Такие передачи транслировались теперь почти ежедневно. Их каждый раз отмечала газета «Правда». На голос Ленинграда откликнулся Лондон. Солдаты, моряки, летчики, рабочие британской столицы в специальной ответной передаче желали ленинградцам мужества и стойкости.
Несколько позднее в Ленинграде построили мощную радиостанцию. Ее антенну в часы вещания поднимали на аэростате, а затем снова опускали, чтобы вражеская авиация не смогла обнаружить ее. Передачи на страну стали регулярными.

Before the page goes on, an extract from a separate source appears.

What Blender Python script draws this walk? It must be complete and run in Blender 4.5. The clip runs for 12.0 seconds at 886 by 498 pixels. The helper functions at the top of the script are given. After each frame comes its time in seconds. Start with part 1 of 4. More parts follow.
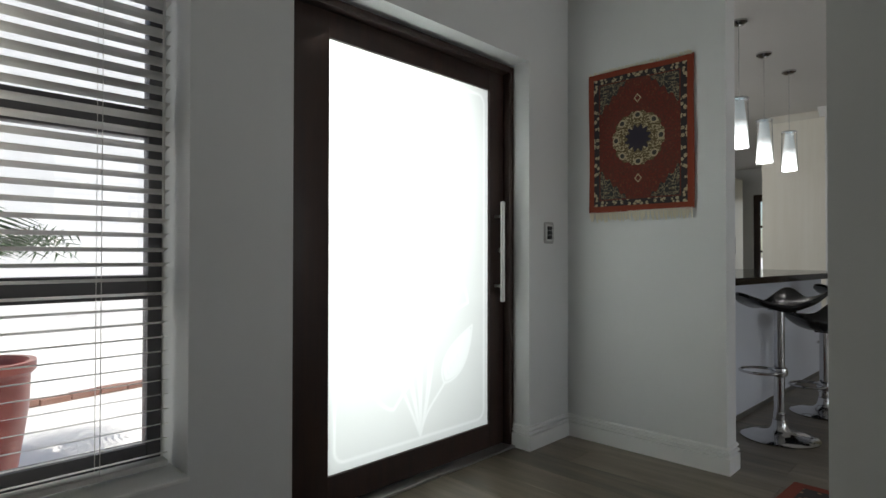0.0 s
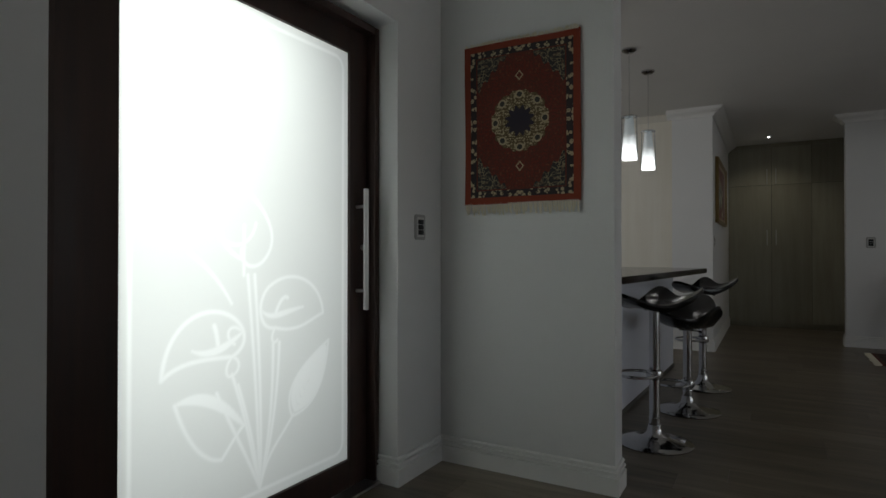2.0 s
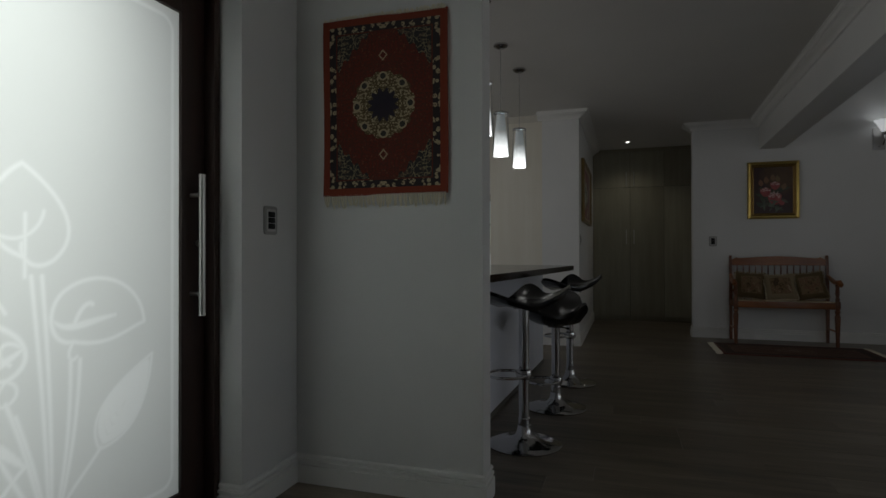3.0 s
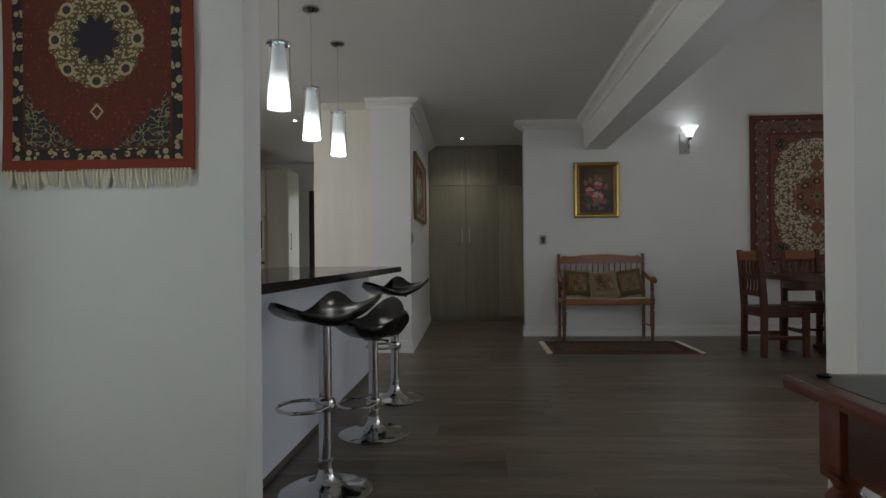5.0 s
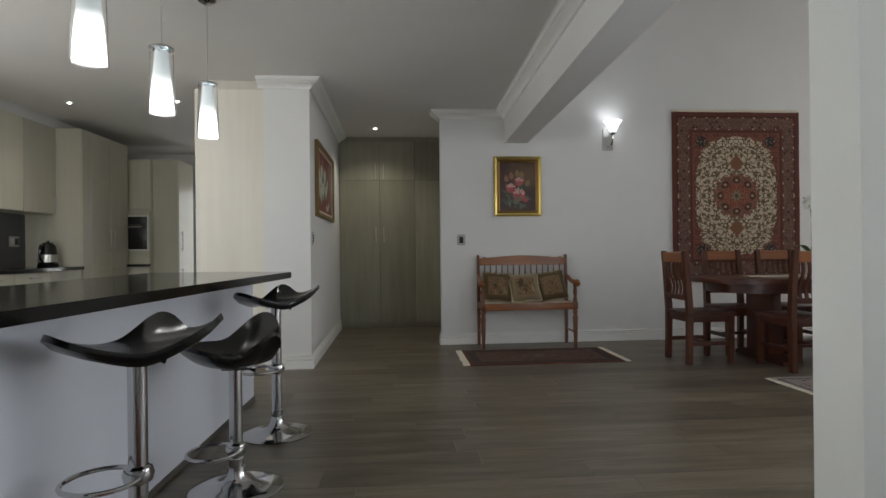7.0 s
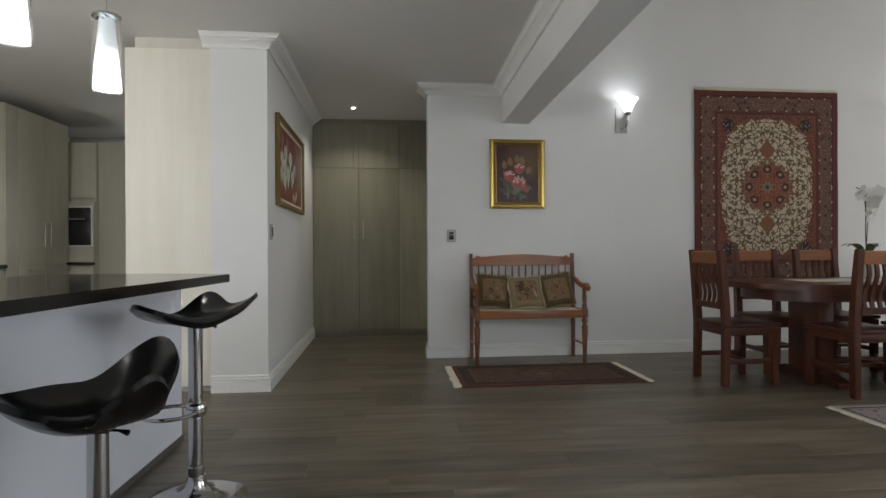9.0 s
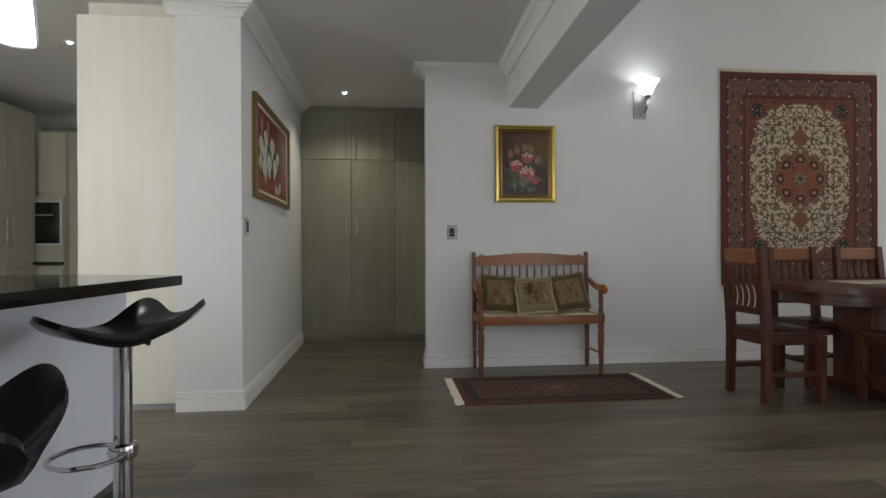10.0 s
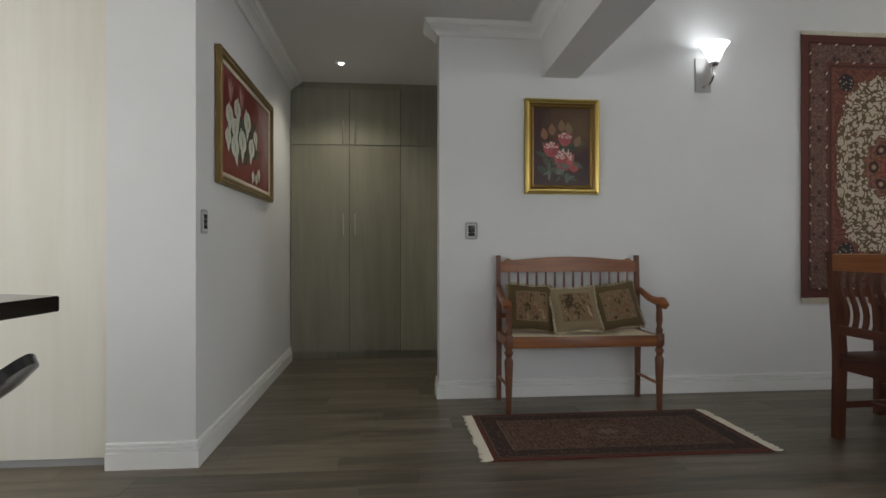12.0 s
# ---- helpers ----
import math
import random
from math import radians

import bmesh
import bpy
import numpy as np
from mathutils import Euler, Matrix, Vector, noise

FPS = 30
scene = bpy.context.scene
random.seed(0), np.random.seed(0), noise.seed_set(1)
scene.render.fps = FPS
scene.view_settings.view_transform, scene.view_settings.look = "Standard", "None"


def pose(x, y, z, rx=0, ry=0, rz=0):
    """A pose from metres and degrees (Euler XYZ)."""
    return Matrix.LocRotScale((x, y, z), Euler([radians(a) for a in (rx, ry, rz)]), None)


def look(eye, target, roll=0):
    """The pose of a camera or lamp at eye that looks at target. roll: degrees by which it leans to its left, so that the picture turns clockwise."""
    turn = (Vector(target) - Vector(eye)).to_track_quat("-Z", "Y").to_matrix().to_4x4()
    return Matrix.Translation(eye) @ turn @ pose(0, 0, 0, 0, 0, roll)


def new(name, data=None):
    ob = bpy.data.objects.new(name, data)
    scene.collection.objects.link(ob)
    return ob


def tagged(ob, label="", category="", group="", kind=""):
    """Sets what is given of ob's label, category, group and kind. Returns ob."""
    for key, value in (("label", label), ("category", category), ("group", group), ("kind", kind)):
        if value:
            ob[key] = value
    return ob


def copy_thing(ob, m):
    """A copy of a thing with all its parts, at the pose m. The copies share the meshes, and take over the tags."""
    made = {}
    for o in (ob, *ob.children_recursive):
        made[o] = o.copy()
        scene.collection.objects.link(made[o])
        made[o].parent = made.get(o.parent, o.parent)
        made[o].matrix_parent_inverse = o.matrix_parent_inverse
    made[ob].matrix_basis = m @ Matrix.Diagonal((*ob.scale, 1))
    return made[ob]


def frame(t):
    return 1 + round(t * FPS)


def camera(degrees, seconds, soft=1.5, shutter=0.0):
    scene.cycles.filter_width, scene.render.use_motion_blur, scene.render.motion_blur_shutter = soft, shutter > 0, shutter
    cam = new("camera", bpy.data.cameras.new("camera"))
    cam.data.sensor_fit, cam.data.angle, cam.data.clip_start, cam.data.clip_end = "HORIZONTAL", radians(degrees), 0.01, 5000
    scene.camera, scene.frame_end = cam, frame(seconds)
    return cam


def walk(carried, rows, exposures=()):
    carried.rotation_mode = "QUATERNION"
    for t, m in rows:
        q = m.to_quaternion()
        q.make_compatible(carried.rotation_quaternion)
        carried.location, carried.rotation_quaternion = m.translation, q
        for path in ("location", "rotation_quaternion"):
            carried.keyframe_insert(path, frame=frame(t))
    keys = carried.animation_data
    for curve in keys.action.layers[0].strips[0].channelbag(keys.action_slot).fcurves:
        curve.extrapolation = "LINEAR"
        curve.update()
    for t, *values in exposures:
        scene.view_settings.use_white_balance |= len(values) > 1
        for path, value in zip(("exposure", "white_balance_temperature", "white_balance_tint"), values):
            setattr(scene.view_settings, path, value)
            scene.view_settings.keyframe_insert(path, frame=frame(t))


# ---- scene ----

Они требовали от сотрудников радио величайших усилий. Перед войной здесь работали сотни людей — редакторы, дикторы, актеры, режиссеры, музыканты, артисты хора, инженерно-технические работники. Более половины из них погибло в дни блокады. Но и те, что жили, — жили по иному календарю.
В Доме радио голодали, как и во всех других домах Ленинграда. Писатель Лев Успенский, выступая в одной из студий радиокомитета, нашел странный деревянный предмет — нечто вроде граблей без зубьев на короткой ручке — большая деревянная буква «Т». Один из дикторов объяснил: «Утром просыпаешься и первое, о чем думаешь, это о том, что сегодня у тебя не хватит сил читать. Но ты должен читать! Потому что в тысячах квартир ждут твоего голоса. Потому что ты должен им сообщить, что мы отбили у врага еще один город. Потому что эта весть придаст им силы — твой голос может спасти их!» И диктор садился за пульт, устанавливал перед собой эту деревянную подпорку и, навалившись на нее грудью, чтобы не упасть, твердым голосом начинал передачу: «Внимание! Говорит Ленинград! Говорит Ленинград!»

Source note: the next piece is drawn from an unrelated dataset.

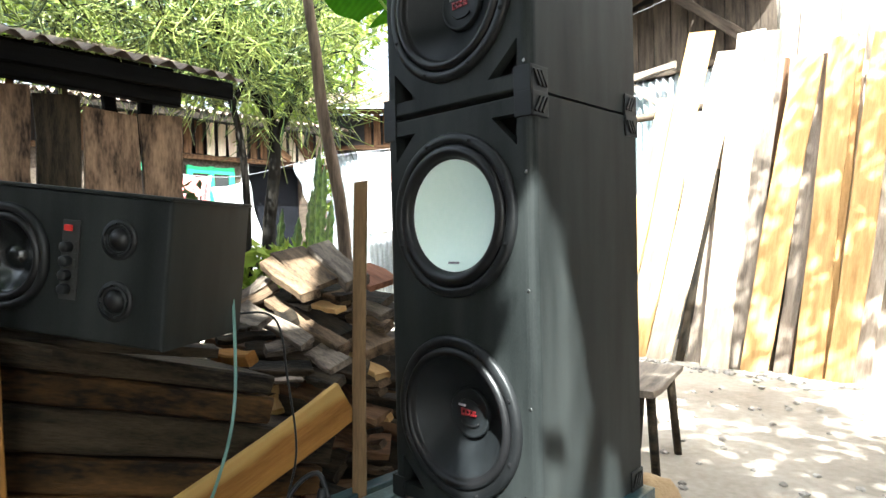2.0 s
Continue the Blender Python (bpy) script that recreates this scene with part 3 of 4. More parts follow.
def build_offcut_heap():
    """Short broken planks heaped behind the stack, tipping towards the tower."""
    r = random.Random(21)
    group = "heaped offcuts"
    label = "short broken plank in a heap of offcuts"
    tilt = Vector((0.42, -0.30, 0.82))

    def offcut(p, q, w, t, mat):
        board("offcut", p, q, w, t, mat, label, group=group, rng=r, rough=0.004, face=tilt + Vector((r.uniform(-0.1, 0.1), r.uniform(-0.1, 0.1), 0)))

    offcut((-0.788, 0.178, 1.128), (-0.492, 0.148, 1.018), 0.129, 0.019, HEAP_WOOD)
    offcut((-0.758, 0.070, 1.089), (-0.471, 0.066, 0.987), 0.062, 0.034, HEAP_WOOD)
    offcut((-0.712, 0.260, 1.138), (-0.433, 0.228, 1.017), 0.095, 0.041, SCRAP_WOOD)
    offcut((-0.595, 0.350, 1.055), (-0.406, 0.325, 1.008), 0.128, 0.021, RED_WOOD)
    offcut((-0.804, -0.039, 0.944), (-0.806, 0.101, 1.029), 0.047, 0.022, SCRAP_WOOD)
    offcut((-0.766, -0.033, 0.938), (-0.769, 0.121, 0.999), 0.043, 0.017, HEAP_WOOD)
    offcut((-0.712, -0.129, 0.931), (-0.504, -0.081, 0.913), 0.058, 0.019, SCRAP_WOOD)
    offcut((-0.753, -0.027, 0.945), (-0.395, 0.003, 0.850), 0.059, 0.020, SCRAP_WOOD)
    offcut((-0.745, 0.074, 0.953), (-0.348, 0.100, 0.827), 0.048, 0.028, HEAP_WOOD)
    offcut((-0.673, 0.149, 0.927), (-0.412, 0.157, 0.848), 0.089, 0.028, OLD_WOOD)
    offcut((-0.575, 0.156, 0.944), (-0.446, 0.163, 0.932), 0.040, 0.018, YELLOW_WOOD)
    offcut((-0.559, 0.315, 0.931), (-0.376, 0.313, 0.905), 0.053, 0.029, SCRAP_WOOD)
    offcut((-0.547, 0.289, 0.891), (-0.357, 0.296, 0.867), 0.045, 0.032, HEAP_WOOD)
    offcut((-0.559, 0.261, 0.839), (-0.336, 0.241, 0.801), 0.120, 0.036, HEAP_WOOD)
    offcut((-0.451, 0.201, 0.775), (-0.259, 0.186, 0.735), 0.042, 0.023, YELLOW_WOOD)
    offcut((-0.391, 0.176, 0.714), (-0.253, 0.184, 0.713), 0.034, 0.023, HEAP_WOOD)
    offcut((-0.459, -0.108, 0.836), (-0.476, 0.060, 0.837), 0.049, 0.023, SCRAP_WOOD)
    offcut((-0.497, 0.060, 0.820), (-0.297, 0.052, 0.784), 0.075, 0.022, SCRAP_WOOD)
    offcut((-0.467, -0.255, 0.840), (-0.318, -0.227, 0.848), 0.038, 0.038, ORANGE_WOOD)
    offcut((-0.545, -0.218, 0.874), (-0.524, -0.047, 0.871), 0.030, 0.019, OLD_WOOD)
    offcut((-0.409, -0.199, 0.804), (-0.397, 0.010, 0.771), 0.050, 0.025, OLD_WOOD)
    offcut((-0.342, -0.175, 0.774), (-0.365, -0.042, 0.752), 0.018, 0.011, SCRAP_WOOD)
    offcut((-0.532, -0.179, 0.908), (-0.527, -0.126, 0.904), 0.030, 0.015, OLD_WOOD)
    offcut((-0.394, 0.007, 0.750), (-0.259, 0.019, 0.741), 0.054, 0.025, OLD_WOOD)
    offcut((-0.432, 0.209, 0.663), (-0.260, 0.188, 0.688), 0.034, 0.022, HEAP_WOOD)
    offcut((-0.408, 0.202, 0.574), (-0.231, 0.189, 0.611), 0.026, 0.022, YELLOW_WOOD)
    offcut((-0.393, 0.198, 0.527), (-0.245, 0.155, 0.574), 0.022, 0.015, OLD_WOOD)
    offcut((-0.382, 0.188, 0.484), (-0.230, 0.154, 0.535), 0.030, 0.019, HEAP_WOOD)
    offcut((-0.375, 0.162, 0.423), (-0.197, 0.151, 0.460), 0.022, 0.019, HEAP_WOOD)
    offcut((-0.354, 0.163, 0.383), (-0.189, 0.143, 0.434), 0.022, 0.019, BROWN_WOOD)
    offcut((-0.587, -0.019, 0.680), (-0.440, -0.089, 0.648), 0.041, 0.019, YELLOW_WOOD)
    for k in range(120):
        f = k / 120
        z = 0.03 + 0.80 * f
        spread = 0.46 * (1 - 0.42 * f)
        cx, cy = -0.60 + r.uniform(-spread, spread) * 0.75, 0.22 + r.uniform(-spread, spread) * 0.9
        a = r.choice((r.uniform(15, 60), r.uniform(15, 60), r.uniform(-40, 100)))
        ln = r.uniform(0.26, 0.46)
        d = Vector((math.cos(radians(a)), math.sin(radians(a)), r.uniform(-0.36, 0.02)))
        c = Vector((cx, cy, z))
        p, q = c - d * ln / 2, c + d * ln / 2
        over = max(p.x, q.x) + 0.16
        if over > 0:
            p.x -= over
            q.x -= over
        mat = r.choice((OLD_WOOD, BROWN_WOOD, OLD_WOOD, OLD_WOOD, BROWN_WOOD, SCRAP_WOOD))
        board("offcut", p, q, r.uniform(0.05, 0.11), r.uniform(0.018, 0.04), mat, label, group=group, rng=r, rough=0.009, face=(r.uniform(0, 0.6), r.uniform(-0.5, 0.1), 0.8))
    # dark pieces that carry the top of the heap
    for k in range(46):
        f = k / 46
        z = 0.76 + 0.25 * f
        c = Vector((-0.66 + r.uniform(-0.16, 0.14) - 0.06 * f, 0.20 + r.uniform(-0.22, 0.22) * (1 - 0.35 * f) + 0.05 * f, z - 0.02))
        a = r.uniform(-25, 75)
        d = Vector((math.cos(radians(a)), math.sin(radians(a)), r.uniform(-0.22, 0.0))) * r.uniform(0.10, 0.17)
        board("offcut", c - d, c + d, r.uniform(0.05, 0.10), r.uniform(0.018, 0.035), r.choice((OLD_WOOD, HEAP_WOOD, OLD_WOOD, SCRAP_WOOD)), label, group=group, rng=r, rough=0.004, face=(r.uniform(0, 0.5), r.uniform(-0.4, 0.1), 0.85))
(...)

Дом радио стал «объектом», и его сотрудники жили здесь на казарменном положении. Оно оказалось лучше домашнего: там — запустение, ледяной ветер врывается в пустые проемы выбитых окон, здесь — люди, товарищи, коллектив; да и ходить из дома и домой сил уже не было.
Те, кто побывал в Доме радио той порой, не забудут его. «На площадке четвертого этажа брезжил слабый свет, светилось толстое в разводах матовое стекло входной двери, — писал в романе «Дом и корабль» Александр Крон. — То, что открылось Мите за дверью, весьма напоминало цыганский табор, раскинувший свои шатры в главном операционном зале крупного банка. Койки и раскладушки стояли вперемежку с конторскими столами и картотечными ящиками. Повсюду кипы скоросшивателей и горы газетных подшивок, среди этого разгрома два десятка мужчин и женщин заняты кто чем: паренек с падающим на лоб чубом склонился над столом и торопливо пишет, пожилая женщина с заплаканным лицом стучит на машинке, кто-то спит, укрывшись ватником, видны только вылезающие из рваных носков голые пятки, а в ногах у спящего лежит, свернувшись калачиком, девочка лет пяти и возится с куклой. Наибольшее оживление вблизи от огня. Две раскаленные докрасна времянки установлены посередине зала; здесь кипятят воду и разогревают еду. Худенькая девушка, весь костюм которой состоял из белого лифчика и стеганых армейских штанов, мыла в окоренке длинные волосы, другая — стриженая блондинка — читала сидящим вокруг нее женщинам стихи, вероятно, свои. Она слегка грассировала, лицо у нее было задорное и страдальческое…» В облике «стриженой блондинки», читающей стихи, легко узнать Ольгу Берггольц.
В самые тяжелые дни микрофон устанавливался в этом же зале. По крайней мере, не приходилось совершать длинного пути по лестницам семиэтажного здания (посторонние, негромкие шумы тогдашние микрофоны все равно не улавливали). В студиях дело обстояло еще хуже. Хор радиокомитета нередко пел при лучине, это напоминало средневековую мистерию. Однажды, во время исполнения сцен из «Пиковой дамы», прорвало трубы и студию залило водой. Но певцы и музыканты работали и стоя в воде.
И вот наступило несколько страшных дней, когда радио Ленинграда замолчало — прервалась подача энергии. Теперь голодали не только люди — голодали репродукторы. Иссяк и их источник питания. Не стучал даже метроном. Мертвая тишина завладела домами, улицами, городом. Люди, действительно ждавшие голоса радио, как хлеба, теперь из последних сил шли со всего города в радиокомитет, чтобы узнать, что случилось, чтобы не оставаться одним в звенящей тишине. Им было все равно, зазвучит ли в динамиках оркестр, застучит ли метроном, заговорит ли актер или диктор: они жаждали самих звуков, звуков продолжающейся жизни. Люди просили: что угодно, как угодно, пусть нет хлеба и воды, пусть условия нечеловеческие, только надо, чтобы работало радио! Без него жизнь останавливается. Этого допускать нельзя!